Ce personnage est un bijou d’écriture, autant pour ses indéniables qualités que pour ses failles. Car sous le vernis d’une femme redoutablement intelligente et manipulatrice se cache une petite fille dont la confiance en elle vacille en permanence. Meurtrie par son père sociopathe, sacrifiée également par une mère dénuée d’empathie, Shiv ne sait véritablement aimer personne, à commencer par elle-même. La preuve: elle est mariée à Tom, qui réussit l’exploit d’être le pire personnage masculin d’une série pourtant pleine d’hommes absolument atroces. La voir s’embourber dans cette relation, trop lucide pour ne pas se rendre compte du mal qu’elle fait aux autres mais trop ambitieuse pour arrêter d’en faire, est absolument fascinant.

Sophia Burset («Orange is the new black» sur Netflix)

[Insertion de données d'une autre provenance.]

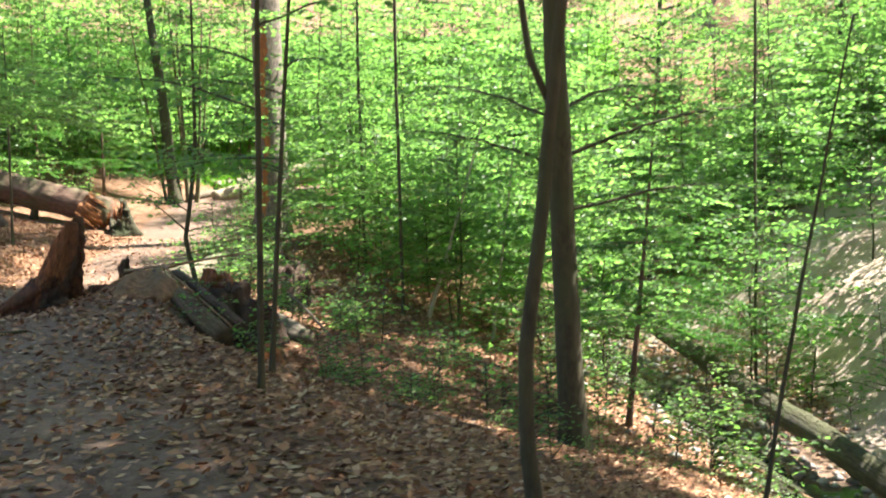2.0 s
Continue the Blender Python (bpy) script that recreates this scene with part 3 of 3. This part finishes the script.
def jagged(name, rad, tall, mat, parent, seed, segs=30, rows=9, lean=(0, 0), wall=0.06, low=0.3, flare=0.5, rough=0.12, label="", peak=0.0, sharp=2.0):
    """A hollow broken shell of wood: a ragged rim that peaks to one side, thick walls, a rotten inside."""
    rs = np.random.RandomState(seed)
    th = np.linspace(0, 2 * np.pi, segs, endpoint=False)
    rim = low + (1 - low) * (0.5 + 0.5 * np.cos(th - peak)) ** sharp + rs.uniform(-0.11, 0.11, segs)
    rim = np.clip(rim, 0.08, 1.05) * tall
    ph = rs.uniform(0, 6.28, 4)
    t = np.linspace(0, 1, rows)
    z = t[:, None] * rim[None] - 0.12 * (1 - t)[:, None]
    fl = flare * np.exp(-np.clip(z, 0, None) / 0.16) * (0.55 + 0.6 * np.sin(4 * th + ph[0])[None])
    r = rad * (1 + fl - 0.35 * z / tall + rough * (0.5 * np.sin(3 * th + ph[1])[None] + 0.5 * np.sin(7 * th + ph[2] + 2 * t[:, None])) + 0.35 * rough * rs.normal(0, 1, (rows, segs)))
    ox, oy = lean[0] * np.clip(z, 0, None) / tall, lean[1] * np.clip(z, 0, None) / tall
    outer = np.stack([r * np.cos(th) + ox, r * np.sin(th) + oy, z], -1)
    ri = np.maximum(r - wall * (1 + 0.5 * rs.normal(0, 0.4, (rows, segs))), 0.015)
    zi = np.maximum(z, 0.05 * tall) - 0.015
    inner = np.stack([ri * np.cos(th) + ox, ri * np.sin(th) + oy, zi], -1)[::-1]
    v = np.concatenate([outer, inner])
    k = 2 * rows
    i, j = np.meshgrid(np.arange(k - 1), np.arange(segs), indexing="ij")
    j2 = (j + 1) % segs
    b = Build()
    b.v.append(v.reshape(-1, 3))
    b.f.append(("quads", np.stack([i * segs + j, i * segs + j2, (i + 1) * segs + j2, (i + 1) * segs + j], -1).reshape(-1, 4)))
    b.n = k * segs
    b.f.append(np.arange(segs) + (k - 1) * segs)
    return part(name, b, mat, parent, label)


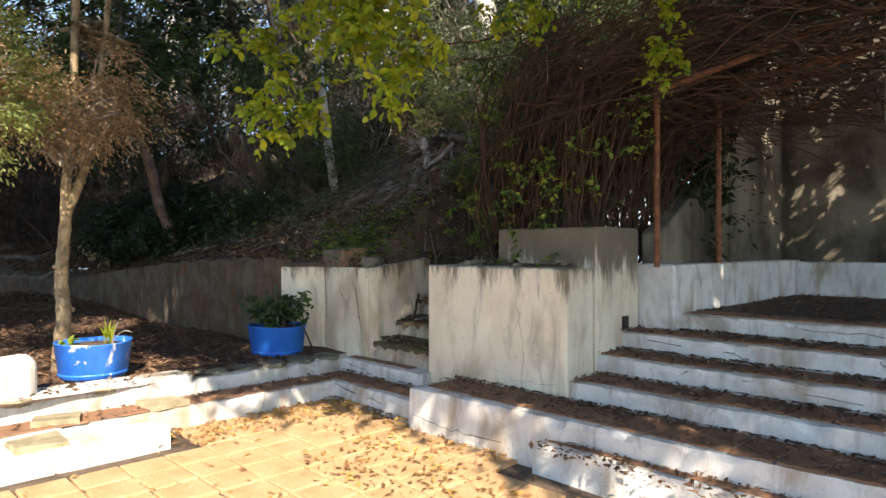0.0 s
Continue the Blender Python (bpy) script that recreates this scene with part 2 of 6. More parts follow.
L_LAUREL = leaf_mat("laurel_leaves", [(0.015, 0.034, 0.02), (0.024, 0.05, 0.027), (0.034, 0.064, 0.032), (0.05, 0.08, 0.034)], 0.28, 0.2)
L_POTPLANT = leaf_mat("pot_plant_leaves", [(0.035, 0.075, 0.03), (0.055, 0.105, 0.038), (0.08, 0.14, 0.05)], 0.45, 0.3)
L_IVY = leaf_mat("ivy_leaves", [(0.017, 0.03, 0.014), (0.028, 0.045, 0.02), (0.046, 0.066, 0.028)], 0.55, 0.2, 1.0, 0.2)
L_OAK = leaf_mat("dark_oak_leaves", [(0.078, 0.078, 0.068), (0.105, 0.105, 0.09), (0.138, 0.138, 0.118), (0.175, 0.175, 0.15)], 0.36, 0.32, 1.0, 0.6)
L_CONIFER = leaf_mat("cypress_needles", [(0.036, 0.046, 0.044), (0.052, 0.064, 0.058), (0.074, 0.086, 0.072)], 0.55, 0.2, 1.0, 0.35)
# lit copy of the cypress green: sunshine is part of the colour
L_CYPLIGHT = leaf_mat("cypress_sprays_painted_sunlit", [(0.13, 0.18, 0.065), (0.2, 0.25, 0.085), (0.28, 0.31, 0.115)], 0.6, 0.35)
L_BROWN = leaf_mat("dead_brown_sprays", [(0.34, 0.22, 0.14), (0.46, 0.32, 0.21), (0.58, 0.45, 0.34), (0.28, 0.18, 0.12)], 0.8, 0.4)
L_MAPLE = leaf_mat("yellow_green_leaves", [(0.34, 0.4, 0.03), (0.24, 0.33, 0.03), (0.48, 0.49, 0.05), (0.17, 0.27, 0.03)], 0.45, 0.5)
L_GREEN = leaf_mat("fresh_green_leaves", [(0.075, 0.115, 0.05), (0.11, 0.155, 0.066), (0.145, 0.19, 0.08), (0.18, 0.215, 0.095)], 0.38, 0.42)
L_BRAMBLE = leaf_mat("bramble_leaflets", [(0.07, 0.13, 0.03), (0.11, 0.19, 0.04), (0.17, 0.24, 0.05), (0.3, 0.33, 0.06)], 0.45, 0.42)
L_WOOD = leaf_mat("woodland_leaves", [(0.042, 0.06, 0.036), (0.065, 0.088, 0.05), (0.092, 0.118, 0.066), (0.135, 0.155, 0.096)], 0.36, 0.32)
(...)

En décrivant le quotidien d’une prison de femmes aux États-Unis, «Orange is the new black» partait déjà bien pour proposer des personnages féminins forts et intéressants. De fait, la série n’en manque pas et Red, l’intraitable cuisinière d’origine russe, aurait pu avoir sa place ici. Mais c’est sûrement Sophia Burset qui a le plus bousculé les représentations télévisuelles. D’abord parce que c’est une femme trans. Ensuite, et surtout, parce qu’elle est réellement interprétée par une actrice trans, Laverne Cox, ce qui en 2013 relevait de l’exploit. Le personnage, à la fois drôle et attachant, et dont la transidentité n’est qu’un élément parmi d’autres de la personnalité, a durablement marqué la pop culture. Avec le succès de la série, Laverne Cox est devenue un symbole, devenant la première personne transgenre nommée aux Emmy Awards dans une catégorie artistique, ainsi que la première à faire la une du «Time Magazine» ou de «Cosmopolitan».